-- START --

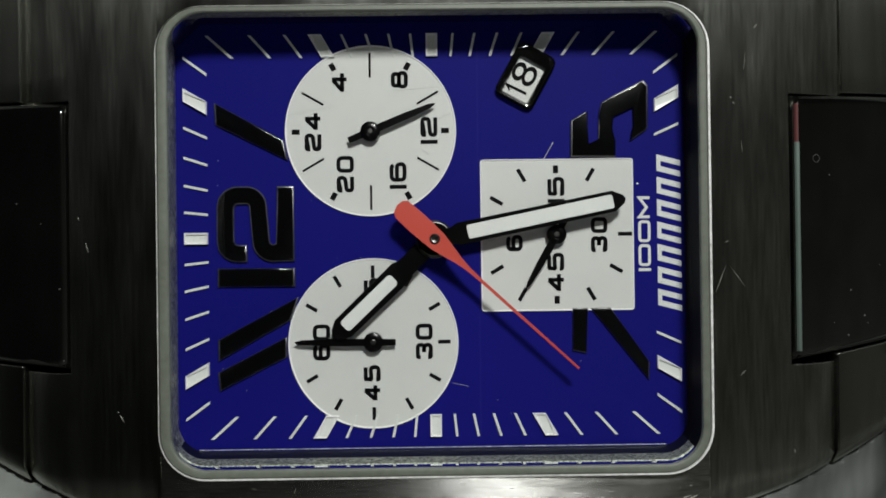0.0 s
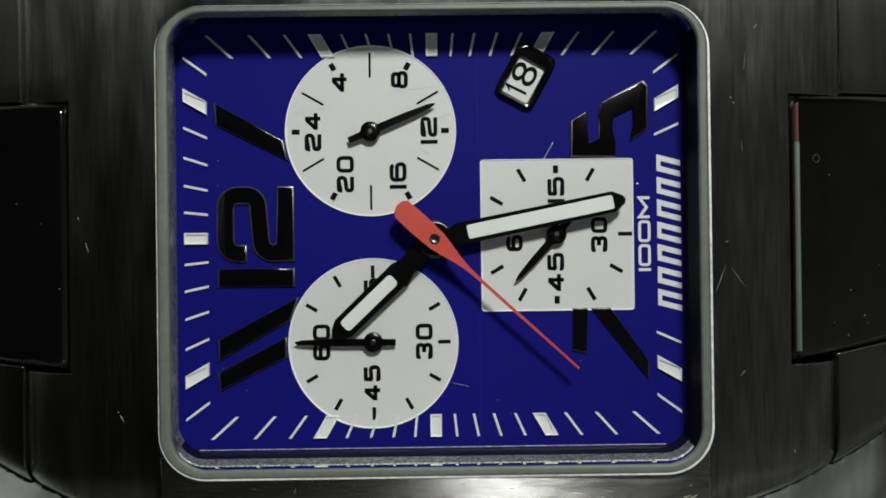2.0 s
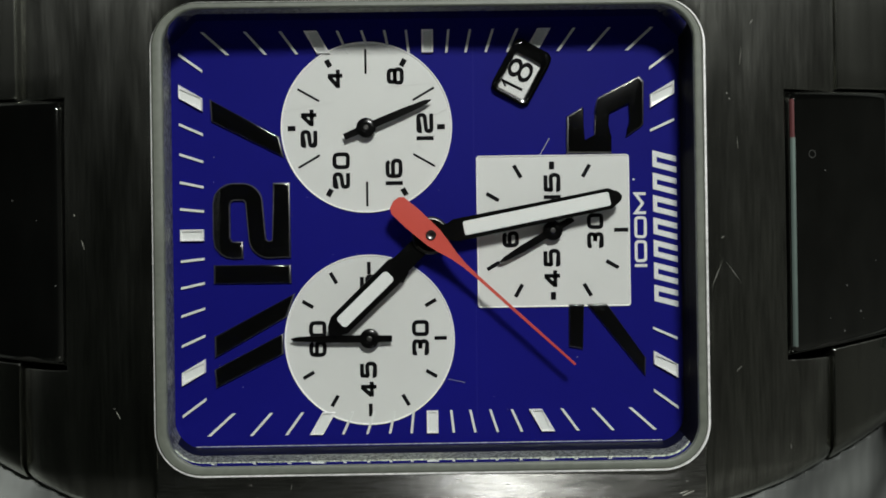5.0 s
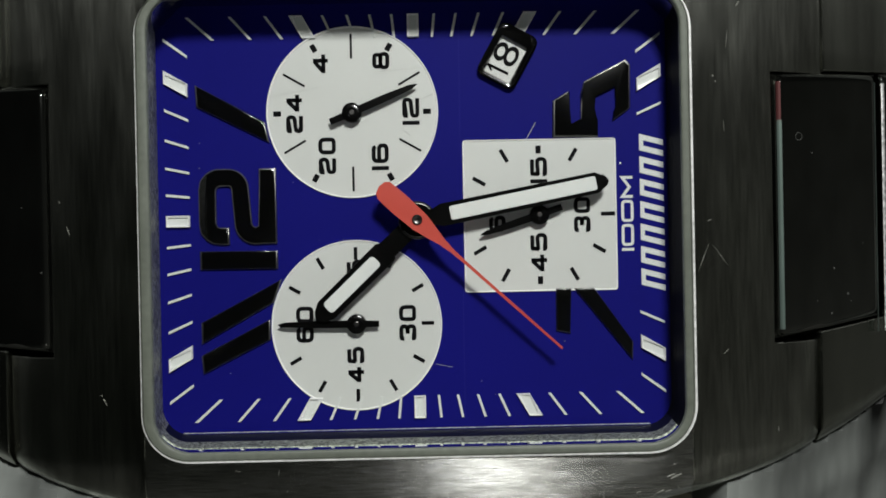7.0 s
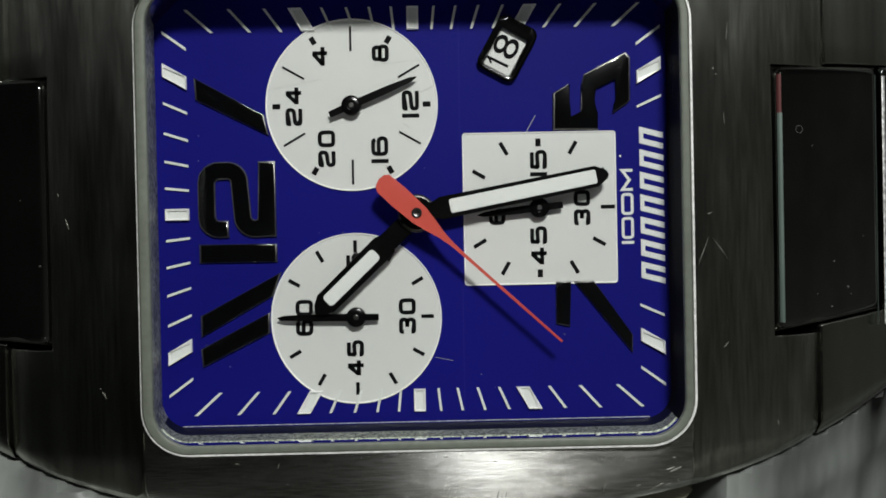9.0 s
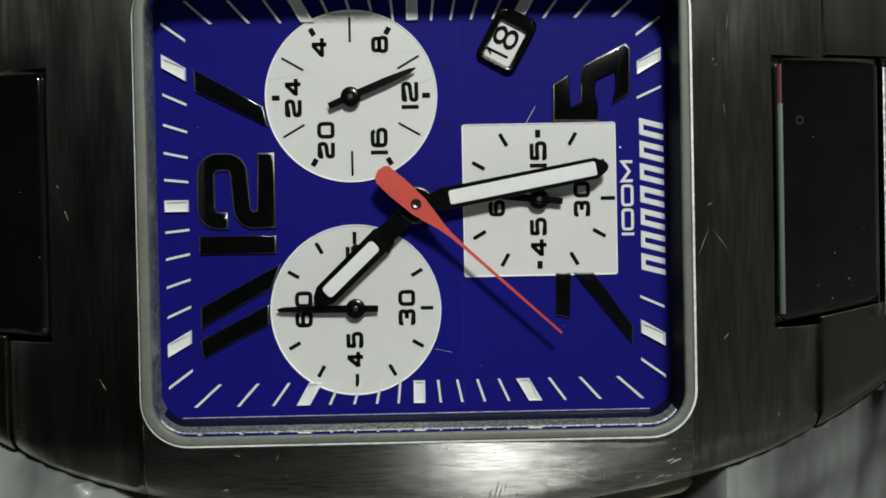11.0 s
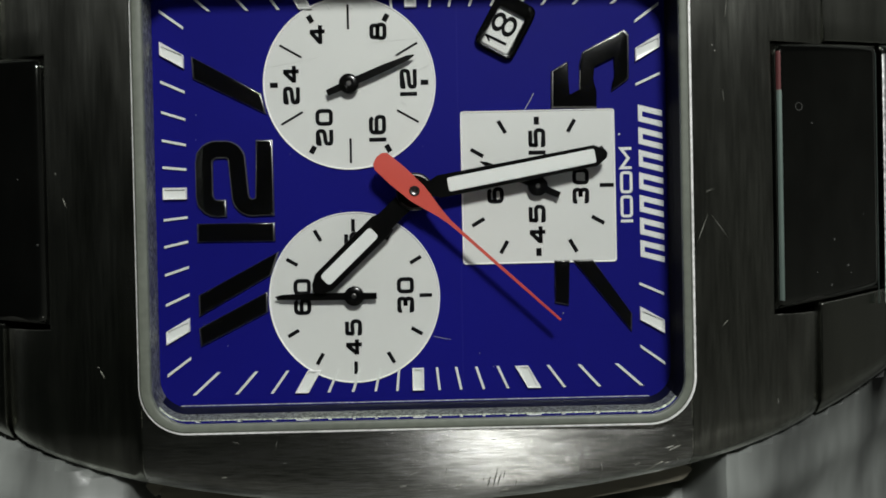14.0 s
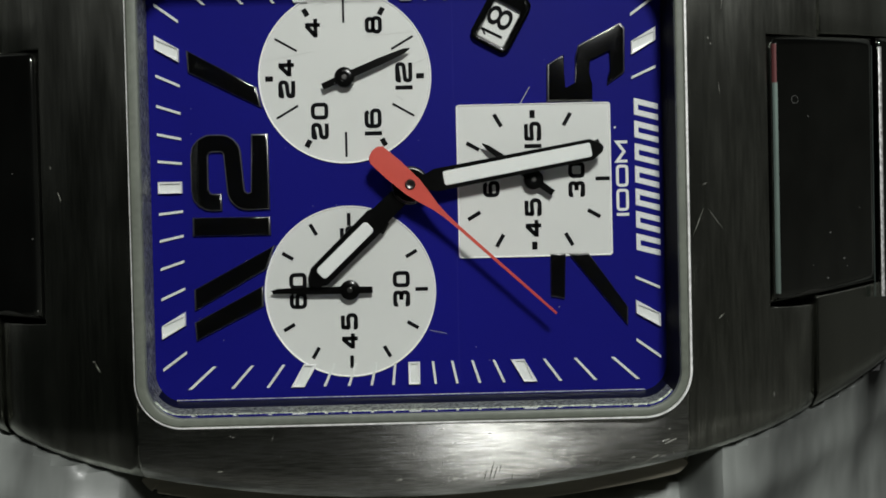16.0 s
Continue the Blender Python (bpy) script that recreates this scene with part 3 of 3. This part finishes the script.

-- END --

Given instruction:
All of the lines above should be printed exactly, minus the pictures.

Problem solution:
0.0 s
2.0 s
5.0 s
7.0 s
9.0 s
11.0 s
14.0 s
16.0 s
Continue the Blender Python (bpy) script that recreates this scene with part 3 of 3. This part finishes the script.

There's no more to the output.